Maine Gov. Paul LePage is seeking sweeping changes in the way refugees are awarded welfare benefits after he blew the whistle on an “embarrassing” situation in his own state.


An Iranian refugee left Maine to fight for ISIS while he and his family received food stamps and other benefits for four years.


LePage is calling for an audit of all taxpayer-funded payouts to refugees in his state and nationwide, the Boston Herald reported in an article titled, “Welfare for ISIS: The outrageous case of Iranian refugee Adnan Fazeli.”


Fazeli, 38, came to Freeport, Maine, in 2009 and was killed last year on the battlefield in Lebanon after abandoning his wife and three kids to join the terror army, according to federal court documents unsealed this week and disclosed by the Herald.

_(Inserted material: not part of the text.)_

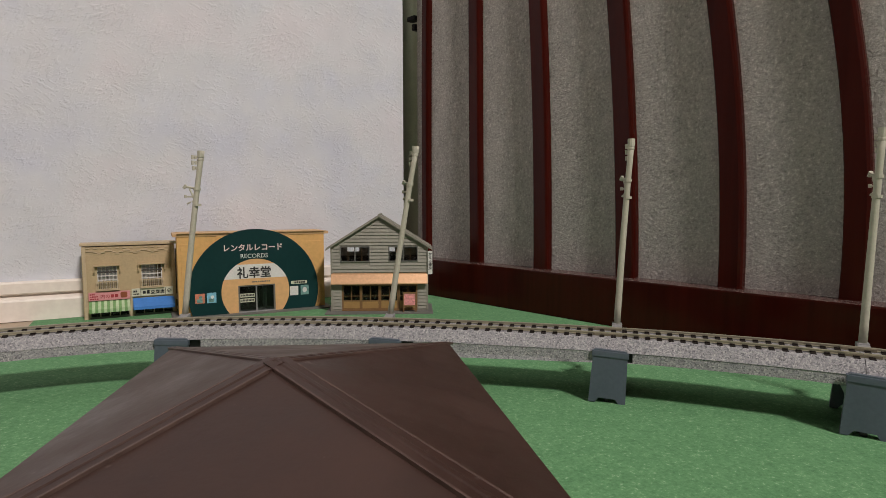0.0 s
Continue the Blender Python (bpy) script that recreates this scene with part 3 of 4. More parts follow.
    bars(2, 26.0, 28.2, 14.6, 15.9, -1.2, s, M_BLACKPRINT, seed=7)
    bars(4, 26.0, 29.4, 13.1, 14.1, -1.2, s, M_BLACKPRINT, seed=8)
    cube = bmesh.new()
    for a, b in (((42.4, 16.6), (43.6, 15.2)), ((43.6, 15.2), (44.9, 16.2)), ((42.4, 16.6), (43.7, 17.6)), ((43.7, 17.6), (44.9, 16.9)), ((42.4, 16.6), (43.6, 16.3)), ((43.6, 16.3), (44.9, 16.9)), ((43.6, 16.3), (43.6, 15.2)), ((44.9, 16.9), (44.9, 16.2))):
        add_rod(cube, (2.2 + a[0], -1.25, a[1] - 1.8), (2.2 + b[0], -1.25, b[1] - 1.8), 0.14, n=5)
    part("block_print", cube, M_BLACKPRINT, s)
    # awnings
    aw = thing("striped_awning", "", "")
    aw.parent = t
    for k in range(14):
        x = 2.8 + 21.4 * k / 14
        bm = bmesh.new()
        w = 21.4 / 14
        add_prism(bm, [(0, 0), (0, 0.6), (1, 0.6), (1, 0)], 0, 1)
        for v in bm.verts:
            fx, fy, fz = v.co
            v.co = (x + w * fx, -0.1 - 5.0 * fy, 10.2 - 4.2 * fy + (fz if fz else 0) + (0.25 if k % 2 else 0))
        add_box(bm, x, x + w, -5.3, -4.9, 4.4, 6.5)
        part("stripe", bm, M_AWNPALE if k % 2 else M_AWNGREEN, aw)
    bm = prism([(0, 10.2), (0, 11.0), (-5.0, 6.2), (-5.2, 4.4), (-4.8, 4.4), (-4.6, 5.8)], 25.8, 48.8)
    for v in bm.verts:
        v.co = (v.co.y, v.co.x, v.co.z)
    part("plain_awning", bm, M_BLUE, t, "bright blue sloping awning")
    for x0, x1, z0, z1 in low:
        # a near-black sheet close behind the pane stands for the unlit shop
        part("shop_dark_backing", box(x0, x1, 2.5, 2.9, z0, z1), M_UNLIT, t)
        part("shop_pane", box(x0, x1, 0.5, 0.8, z0, z1), M_PANE, t)
        for k in range(5):
            x = x0 + (x1 - x0 - 0.5) * k / 4
            part("shop_mullion", box(x, x + 0.5, 0.1, 0.9, z0, z1), M_TANTRIM, t)
        part("shop_sill", box(x0, x1, -0.3, 0.9, z0 - 0.8, z0 + 0.4), M_GROUNDPLATE, t)
    pipe = rod((W + 0.6, 1.4, 12), (W + 0.6, 1.4, 41), 0.4)
    add_rod(pipe, (W + 1.0, 2.4, 4), (W + 1.0, 2.4, 8), 0.9)
    part("drain_pipe", pipe, M_GROUNDPLATE, t)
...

The family’s food stamps and welfare checks were cut off in 2013, Maine officials told the Herald, after Fazeli left the state for Turkey in his quest to join ISIS.


LePage said the stunning news of an ISIS convert in his midst has left him “embarrassed” and outraged at President Obama’s “failed” vetting of immigrants, adding he’s fed up with states like his being left to deal with the refugee crisis.


“If people need to eat, I’ll feed them. But I want to keep Americans safe,” LePage told the Herald. “This is very embarrassing to the state of Maine, and I point the finger at the president and say, ‘How did this happen?’ If the federal government doesn’t do their job we don’t know what we’re getting.”